#### Supplied material

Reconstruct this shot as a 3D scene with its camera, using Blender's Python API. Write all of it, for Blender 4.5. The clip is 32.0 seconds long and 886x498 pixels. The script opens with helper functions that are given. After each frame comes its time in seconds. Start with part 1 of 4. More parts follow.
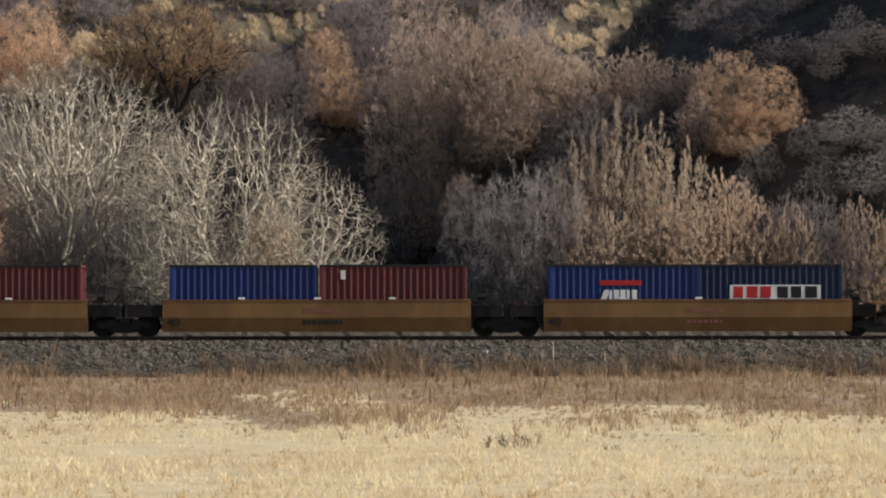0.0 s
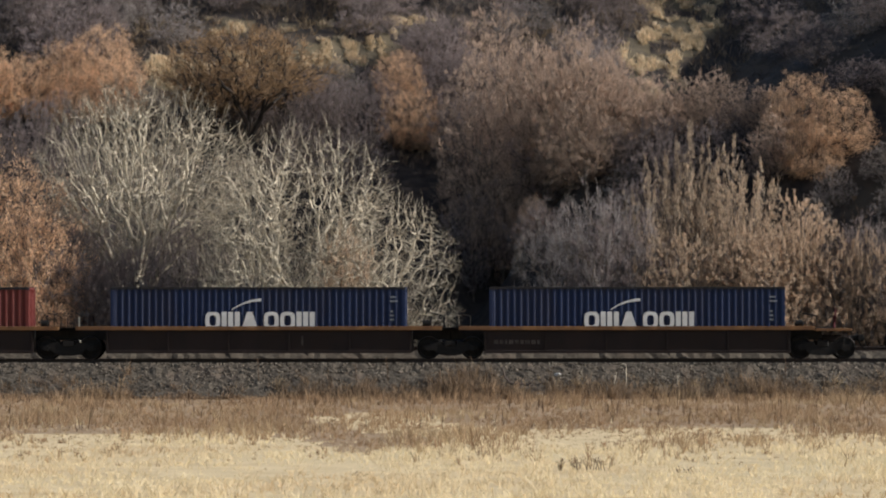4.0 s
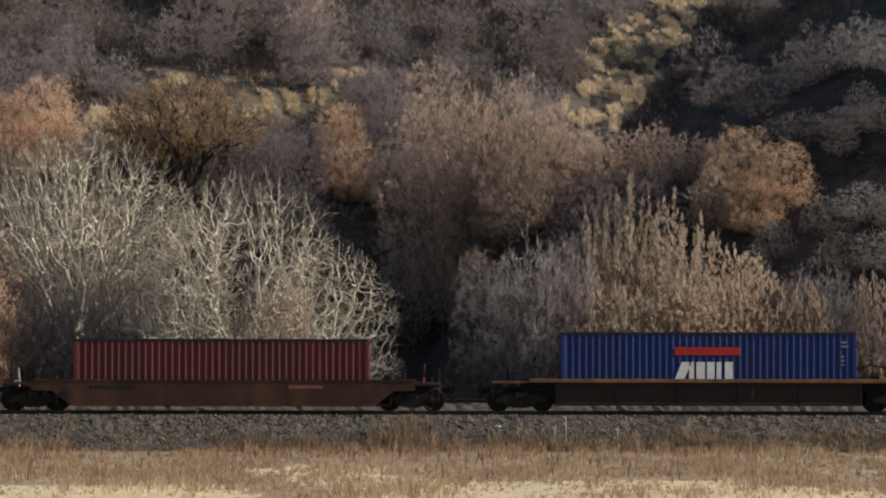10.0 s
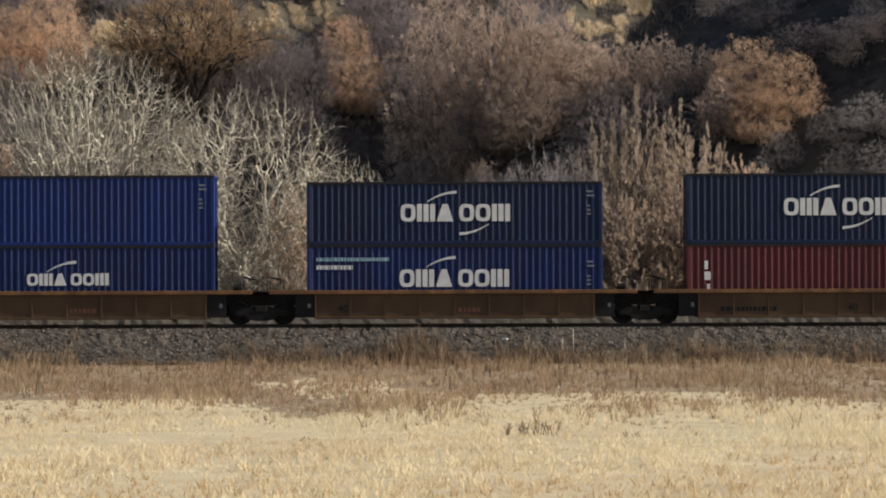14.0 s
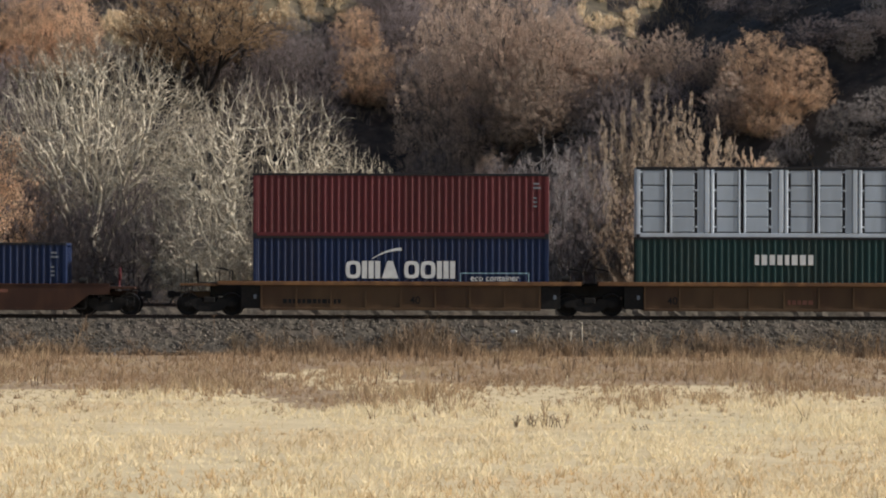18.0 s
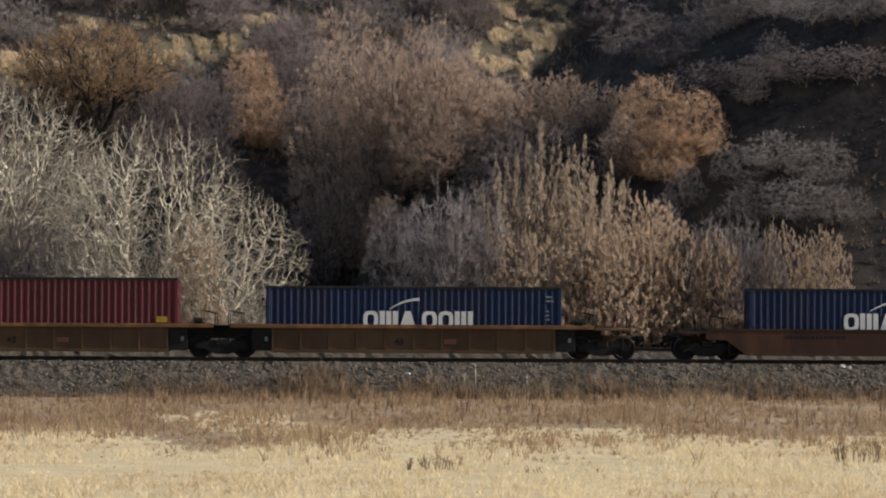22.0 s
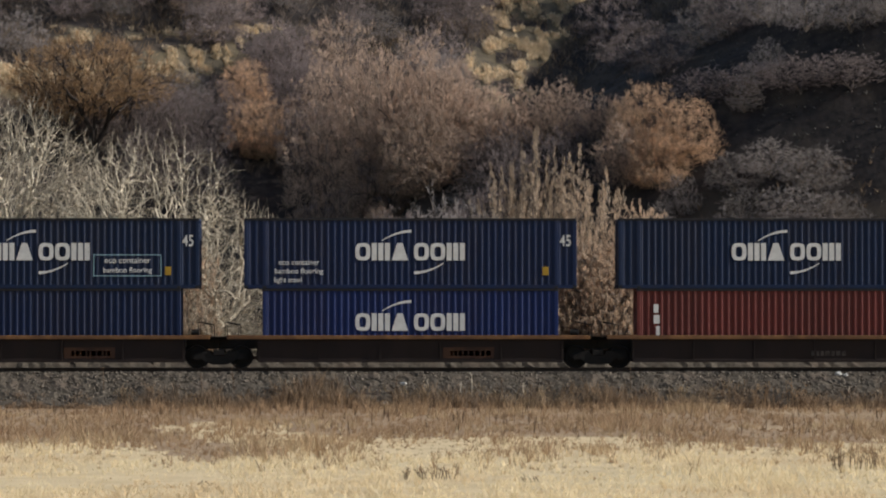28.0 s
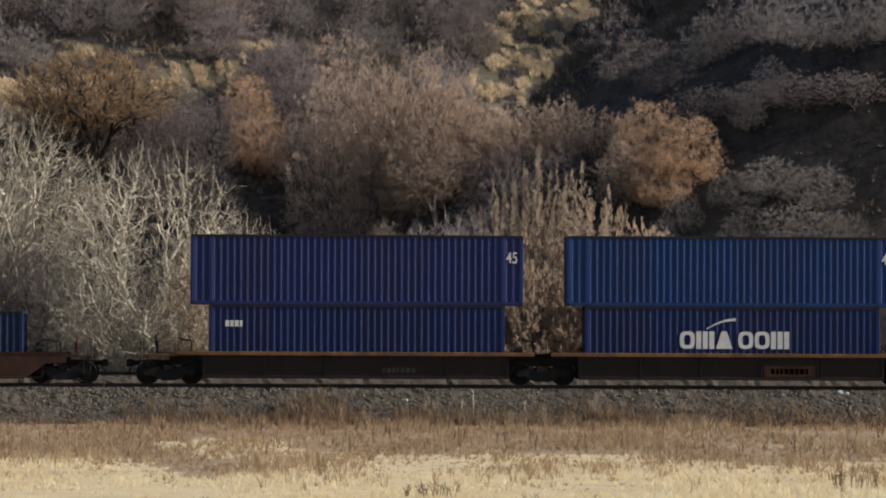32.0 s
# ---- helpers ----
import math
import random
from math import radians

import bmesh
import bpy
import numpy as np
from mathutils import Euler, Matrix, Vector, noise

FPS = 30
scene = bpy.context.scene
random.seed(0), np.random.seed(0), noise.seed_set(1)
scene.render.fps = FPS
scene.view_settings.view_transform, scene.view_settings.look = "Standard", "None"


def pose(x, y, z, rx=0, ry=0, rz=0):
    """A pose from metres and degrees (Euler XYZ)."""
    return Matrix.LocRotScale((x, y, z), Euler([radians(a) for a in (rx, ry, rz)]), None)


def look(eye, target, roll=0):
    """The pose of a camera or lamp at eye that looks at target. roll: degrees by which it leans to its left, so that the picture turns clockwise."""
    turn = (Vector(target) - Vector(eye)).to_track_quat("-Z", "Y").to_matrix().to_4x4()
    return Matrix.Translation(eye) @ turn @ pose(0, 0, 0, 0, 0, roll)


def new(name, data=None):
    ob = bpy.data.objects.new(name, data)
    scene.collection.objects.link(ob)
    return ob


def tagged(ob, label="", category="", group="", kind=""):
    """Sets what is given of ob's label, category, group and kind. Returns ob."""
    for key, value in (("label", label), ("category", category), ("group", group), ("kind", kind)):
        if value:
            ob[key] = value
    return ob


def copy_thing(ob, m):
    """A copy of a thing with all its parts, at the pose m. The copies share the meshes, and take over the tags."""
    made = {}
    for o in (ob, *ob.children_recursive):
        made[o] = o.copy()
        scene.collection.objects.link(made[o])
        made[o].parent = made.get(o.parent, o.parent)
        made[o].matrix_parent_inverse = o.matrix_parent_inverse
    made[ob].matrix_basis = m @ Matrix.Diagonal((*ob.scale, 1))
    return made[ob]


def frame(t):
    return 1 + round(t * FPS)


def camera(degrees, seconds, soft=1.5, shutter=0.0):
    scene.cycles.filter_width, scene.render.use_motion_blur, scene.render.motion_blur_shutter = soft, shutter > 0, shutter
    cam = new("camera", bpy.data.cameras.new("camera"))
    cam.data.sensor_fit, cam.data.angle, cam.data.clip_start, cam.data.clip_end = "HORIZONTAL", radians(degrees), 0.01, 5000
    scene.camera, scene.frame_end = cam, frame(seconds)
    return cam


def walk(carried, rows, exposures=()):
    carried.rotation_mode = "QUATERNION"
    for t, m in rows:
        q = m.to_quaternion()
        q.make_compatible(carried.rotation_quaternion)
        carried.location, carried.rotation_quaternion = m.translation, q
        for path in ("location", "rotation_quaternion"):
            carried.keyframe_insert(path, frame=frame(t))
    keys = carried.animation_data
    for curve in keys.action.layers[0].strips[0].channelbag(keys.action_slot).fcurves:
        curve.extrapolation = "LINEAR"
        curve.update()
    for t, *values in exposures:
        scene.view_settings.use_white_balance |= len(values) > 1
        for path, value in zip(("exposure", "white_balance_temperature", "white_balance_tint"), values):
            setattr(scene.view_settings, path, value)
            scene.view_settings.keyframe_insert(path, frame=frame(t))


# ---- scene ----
# The camera stands on a rise across the field and pans by hand.
cam = camera(11.67, 32.0, soft=2.0)
EYE = (0.0, -180.0, 4.0)
PITCH, LEAN = 0.403, 0.06
PAN = [  # seconds, turn to the left, tilt up, lean
    (0.0, -0.0003, 0.0008, 0.002),
    (0.5, 0.1148, 0.0605, -0.016),
    (1.0, 0.2583, 0.1643, -0.123),
    (1.5, 0.4771, 0.2158, -0.211),
    (2.0, 0.6583, 0.2406, -0.174),
    (2.5, 0.7596, 0.2892, -0.034),
    (3.0, 0.8758, 0.2847, -0.078),
    (3.5, 0.9392, 0.2832, -0.068),
    (5.5, 0.9170, 0.4112, 0.092),
    (6.0, 0.8643, 0.4890, 0.093),
    (6.5, 0.8347, 0.7371, 0.239),
    (7.0, 0.6616, 0.8631, 0.241),
    (7.5, 0.5753, 0.7712, -0.011),
    (8.0, 0.4618, 0.8098, -0.076),
    (8.5, 0.4222, 0.8767, -0.234),
    (9.0, 0.3934, 0.9816, -0.201),
    (9.5, 0.2662, 0.9895, -0.106),
    (10.0, 0.1677, 0.9872, -0.160),
    (10.5, 0.0835, 0.9709, -0.069),
    (11.0, 0.0146, 0.9435, -0.148),
    (11.5, -0.0179, 0.8419, -0.099),
    (12.0, -0.1153, 0.7253, -0.135),
    (12.5, -0.0846, 0.6688, -0.073),
    (13.0, -0.1375, 0.2066, 0.018),
    (13.5, -0.0136, -0.2025, 0.156),
    (14.0, 0.2604, -0.1644, 0.128),
    (14.5, 0.2663, -0.0556, -0.052),
    (16.5, -0.0488, 0.0212, -0.042),
    (17.0, -0.0495, -0.0653, -0.095),
    (17.5, 0.1298, -0.1994, -0.151),
    (18.0, 0.3848, -0.2728, -0.227),
    (18.5, 0.4048, -0.1707, -0.240),
    (19.0, 0.2316, -0.0134, -0.123),
    (19.5, 0.0453, 0.0277, -0.015),
    (20.0, -0.2478, -0.0412, -0.203),
    (20.5, -0.5198, -0.0167, -0.078),
    (21.0, -0.9060, 0.1297, -0.237),
    (21.5, -1.0126, 0.1758, -0.371),
    (22.0, -1.0213, 0.2923, -0.372),
    (22.5, -1.0324, 0.3419, -0.334),
    (23.0, -1.0386, 0.3581, -0.333),
    (23.5, -1.0105, 0.3459, -0.410),
    (24.0, -0.8944, 0.3670, -0.479),
    (24.5, -0.8381, 0.3113, -0.456),
    (25.0, -0.8937, 0.2008, -0.380),
    (25.5, -0.7180, 0.0473, -0.112),
    (27.5, -0.9860, 0.3658, 0.038),
    (28.0, -1.0769, 0.4167, -0.057),
    (28.5, -1.0085, 0.5005, -0.053),
    (29.0, -1.0024, 0.5464, -0.117),
    (29.5, -1.0605, 0.5658, -0.172),
    (30.0, -1.0721, 0.5541, -0.173),
    (30.5, -1.0835, 0.5658, -0.184),
    (31.0, -1.1203, 0.5992, -0.364),
    (31.5, -1.1231, 0.6254, -0.343),
    (32.0, -1.0541, 0.6405, -0.312),
]
walk(cam, [(t, pose(*EYE, 90 + PITCH + tilt, LEAN + lean, turn)) for t, turn, tilt, lean in PAN],
     [(0, 0.04), (5, -0.01), (9, -0.08), (13, -0.03), (18, 0.04), (20, 0.02), (23, -0.12), (32, -0.07)])

# ---- light ----
SUN_AT = Vector((0.88, -0.08, 0.42)).normalized()
world = bpy.data.worlds.new("sky")
scene.world = world
world.use_nodes = True
wn, wl = world.node_tree.nodes, world.node_tree.links
sky = wn.new("ShaderNodeTexSky")
sky.sky_type, sky.sun_disc = "NISHITA", False
sky.sun_elevation = math.asin(SUN_AT.z)
sky.sun_rotation = math.atan2(SUN_AT.x, SUN_AT.y)
wl.new(sky.outputs[0], wn["Background"].inputs[0])
wn["Background"].inputs[1].default_value = 0.095
sun = new("sun", bpy.data.lights.new("sun", "SUN"))
sun.data.energy, sun.data.angle, sun.data.color = 5.35, radians(0.5), (1.0, 0.96, 0.91)
sun.matrix_basis = look(SUN_AT * 100, (0, 0, 0))


# ---- materials ----
def material(name, colour, second=None, rough=0.8, metal=0.0, scale=4.0, detail=6.0, bump=0.0, bump_scale=30.0, island=0.0,
             piece=0.0, third=None, third_scale=0.4, streak=None, spec=0.3, thin=0.0):
    """Two colours mixed by noise, a third in large stains; a fine bump; a spread of brightness from island to island or piece to piece."""
    m = bpy.data.materials.new(name)
    m.use_nodes = True
    n, l = m.node_tree.nodes, m.node_tree.links
    b = n["Principled BSDF"]
    b.inputs["Roughness"].default_value, b.inputs["Metallic"].default_value = rough, metal
    b.inputs["Specular IOR Level"].default_value = spec
    co = n.new("ShaderNodeTexCoord")
    place = co.outputs["Object"]
    if streak:
        mp = n.new("ShaderNodeMapping")
        mp.inputs["Scale"].default_value = streak
        l.new(place, mp.inputs[0])
        place = mp.outputs[0]

    def noise_of(s, d=4.0):
        t = n.new("ShaderNodeTexNoise")
        t.inputs["Scale"].default_value, t.inputs["Detail"].default_value = s, d
        l.new(place, t.inputs["Vector"])
        return t.outputs["Fac"]

    def ramp(fac, lo, hi):
        r = n.new("ShaderNodeMapRange")
        r.inputs[1].default_value, r.inputs[2].default_value = lo, hi
        l.new(fac, r.inputs[0])
        return r.outputs[0]

    def mix(fac, a, c):
        x = n.new("ShaderNodeMix")
        x.data_type = "RGBA"
        l.new(fac, x.inputs[0])
        for v, k in ((a, 6), (c, 7)):
            if isinstance(v, tuple):
                x.inputs[k].default_value = (*v, 1)
            else:
                l.new(v, x.inputs[k])
        return x.outputs[2]

    col = mix(ramp(noise_of(scale, detail), 0.35, 0.65), colour, second or tuple(0.75 * c for c in colour))
    if third:
        col = mix(ramp(noise_of(third_scale, 5), 0.5, 0.68), col, third)
    for amount, node, out in ((island, "ShaderNodeNewGeometry", "Random Per Island"), (piece, "ShaderNodeObjectInfo", "Random")):
        if amount:
            g = n.new(node)
            r = n.new("ShaderNodeMapRange")
            r.inputs[3].default_value, r.inputs[4].default_value = 1 - amount, 1 + amount
            l.new(g.outputs[out], r.inputs[0])
            h = n.new("ShaderNodeHueSaturation")
            l.new(r.outputs[0], h.inputs["Value"])
            l.new(col, h.inputs["Color"])
            col = h.outputs[0]
    l.new(col, b.inputs["Base Color"])
    if bump:
        bp = n.new("ShaderNodeBump")
        bp.inputs["Strength"].default_value, bp.inputs["Distance"].default_value = bump, 0.02
        l.new(noise_of(bump_scale, 5), bp.inputs["Height"])
        l.new(bp.outputs[0], b.inputs["Normal"])
    if thin:
        tr, ms = n.new("ShaderNodeBsdfTranslucent"), n.new("ShaderNodeMixShader")
        ms.inputs[0].default_value = thin
        l.new(col, tr.inputs[0])
        l.new(b.outputs[0], ms.inputs[1])
        l.new(tr.outputs[0], ms.inputs[2])
        l.new(ms.outputs[0], n["Material Output"].inputs[0])
    return m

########

Calculate how many lines of the material include the string "given", and state that number by itself.

Result of the exercise =>
2